Techniques to Identify Multicollinearity

Through Correlation Matrix

A correlation matrix helps identify multicollinearity by revealing correlations among predictors.
Significant Correlations: Any absolute correlation > 0.166 (two-tailed) is significant at n=140.

Comparing Coefficients

Coefficients change significantly from simple to multiple regression analyses, indicating gross vs net impacts from variables.
A summary table contrasts simple regression coefficients (showing isolated effects) with multiple regression coefficients (showing joint effects).
A sizeable drop or reversal in coefficients points to the influence of multicollinearity.

Investigating R² Values

Multiple Regression R²: 0.723
Sum from Simple Regressions: Value exceeds theoretical maximum of 1.0, indicating overlaps in variance counted multiple times across simple regressions. This supports the claim of multicollinearity adjustments in multiple regression.

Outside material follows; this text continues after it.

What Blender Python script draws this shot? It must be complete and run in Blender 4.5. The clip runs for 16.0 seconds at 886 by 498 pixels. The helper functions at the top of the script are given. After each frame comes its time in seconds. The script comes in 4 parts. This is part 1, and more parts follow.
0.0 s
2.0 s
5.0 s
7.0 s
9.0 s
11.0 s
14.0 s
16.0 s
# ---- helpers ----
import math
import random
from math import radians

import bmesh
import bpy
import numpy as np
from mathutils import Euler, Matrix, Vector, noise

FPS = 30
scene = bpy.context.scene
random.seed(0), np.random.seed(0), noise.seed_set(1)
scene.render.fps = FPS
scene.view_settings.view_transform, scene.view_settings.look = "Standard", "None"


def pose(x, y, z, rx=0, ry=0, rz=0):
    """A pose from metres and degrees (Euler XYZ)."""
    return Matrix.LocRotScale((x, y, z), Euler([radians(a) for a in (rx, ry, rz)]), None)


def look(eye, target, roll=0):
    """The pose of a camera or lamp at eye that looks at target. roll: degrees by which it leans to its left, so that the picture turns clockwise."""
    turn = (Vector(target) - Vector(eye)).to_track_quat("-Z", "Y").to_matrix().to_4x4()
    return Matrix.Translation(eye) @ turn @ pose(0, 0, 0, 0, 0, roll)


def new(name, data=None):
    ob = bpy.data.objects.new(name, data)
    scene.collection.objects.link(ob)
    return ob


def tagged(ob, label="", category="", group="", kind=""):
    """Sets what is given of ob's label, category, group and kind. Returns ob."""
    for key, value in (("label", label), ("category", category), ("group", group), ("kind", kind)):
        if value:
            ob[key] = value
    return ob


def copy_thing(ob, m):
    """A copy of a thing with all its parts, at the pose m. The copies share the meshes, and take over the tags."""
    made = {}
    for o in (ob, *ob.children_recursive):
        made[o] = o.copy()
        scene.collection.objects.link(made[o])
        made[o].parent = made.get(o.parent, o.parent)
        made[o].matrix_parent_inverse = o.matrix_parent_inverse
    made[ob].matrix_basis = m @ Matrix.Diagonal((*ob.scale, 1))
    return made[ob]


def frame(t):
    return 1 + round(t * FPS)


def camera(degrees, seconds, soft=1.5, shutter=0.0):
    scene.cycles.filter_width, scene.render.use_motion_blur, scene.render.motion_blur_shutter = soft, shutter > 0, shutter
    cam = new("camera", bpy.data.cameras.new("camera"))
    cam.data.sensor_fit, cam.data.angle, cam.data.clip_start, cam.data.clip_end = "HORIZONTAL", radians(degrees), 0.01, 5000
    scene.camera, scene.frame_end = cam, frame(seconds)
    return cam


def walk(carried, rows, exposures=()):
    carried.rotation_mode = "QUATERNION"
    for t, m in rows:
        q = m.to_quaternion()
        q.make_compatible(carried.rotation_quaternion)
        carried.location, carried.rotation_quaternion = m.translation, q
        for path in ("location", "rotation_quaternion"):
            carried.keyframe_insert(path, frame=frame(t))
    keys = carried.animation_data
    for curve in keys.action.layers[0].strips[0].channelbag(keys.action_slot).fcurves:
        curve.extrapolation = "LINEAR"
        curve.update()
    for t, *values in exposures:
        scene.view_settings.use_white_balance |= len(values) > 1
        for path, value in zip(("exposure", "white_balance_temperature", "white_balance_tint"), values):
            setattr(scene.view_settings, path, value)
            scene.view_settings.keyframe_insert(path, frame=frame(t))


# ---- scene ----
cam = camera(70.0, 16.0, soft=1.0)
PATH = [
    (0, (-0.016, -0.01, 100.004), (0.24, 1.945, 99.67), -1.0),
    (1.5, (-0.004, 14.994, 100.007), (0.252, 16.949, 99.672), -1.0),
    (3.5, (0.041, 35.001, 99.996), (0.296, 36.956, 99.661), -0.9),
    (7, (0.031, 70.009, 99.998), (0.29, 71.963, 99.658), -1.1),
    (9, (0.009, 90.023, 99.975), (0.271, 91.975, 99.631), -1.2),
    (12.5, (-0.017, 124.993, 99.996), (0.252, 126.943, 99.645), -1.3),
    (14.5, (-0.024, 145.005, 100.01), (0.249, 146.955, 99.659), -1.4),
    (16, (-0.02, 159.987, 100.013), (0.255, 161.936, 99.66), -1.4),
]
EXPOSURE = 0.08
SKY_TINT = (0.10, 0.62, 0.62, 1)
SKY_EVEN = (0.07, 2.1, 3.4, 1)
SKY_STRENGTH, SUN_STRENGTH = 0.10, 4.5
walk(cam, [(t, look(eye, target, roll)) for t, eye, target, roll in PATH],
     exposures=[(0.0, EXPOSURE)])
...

Techniques to Address Multicollinearity

Remove Redundant Predictors: If two or more predictors are highly correlated, consider removing one of them, especially if one is conceptually more important or easier to measure. This reduces redundancy and improves coefficient interpretability.
Combine Predictors: Create a composite variable or an index from multiple highly correlated predictors if they represent a similar underlying construct.
Increase Sample Size: While not always practical, a larger sample size can sometimes mitigate the impact of multicollinearity by providing more stable coefficient estimates.
Use Advanced Techniques: For more severe cases, techniques like Principal Component Analysis (PCA) or regularized regression (e.g., Ridge Regression, Lasso Regression) can be employed, though these are typically beyond basic multiple regression.

Conclusion

Multiple regression is a powerful tool for predicting a dependent variable from multiple predictors and understanding their net impacts.
Vigilance regarding multicollinearity is crucial for accurate interpretation and reliable model building. Addressing multicollinearity ensures that the individual coefficients provide meaningful insights into the unique contribution of each predictor.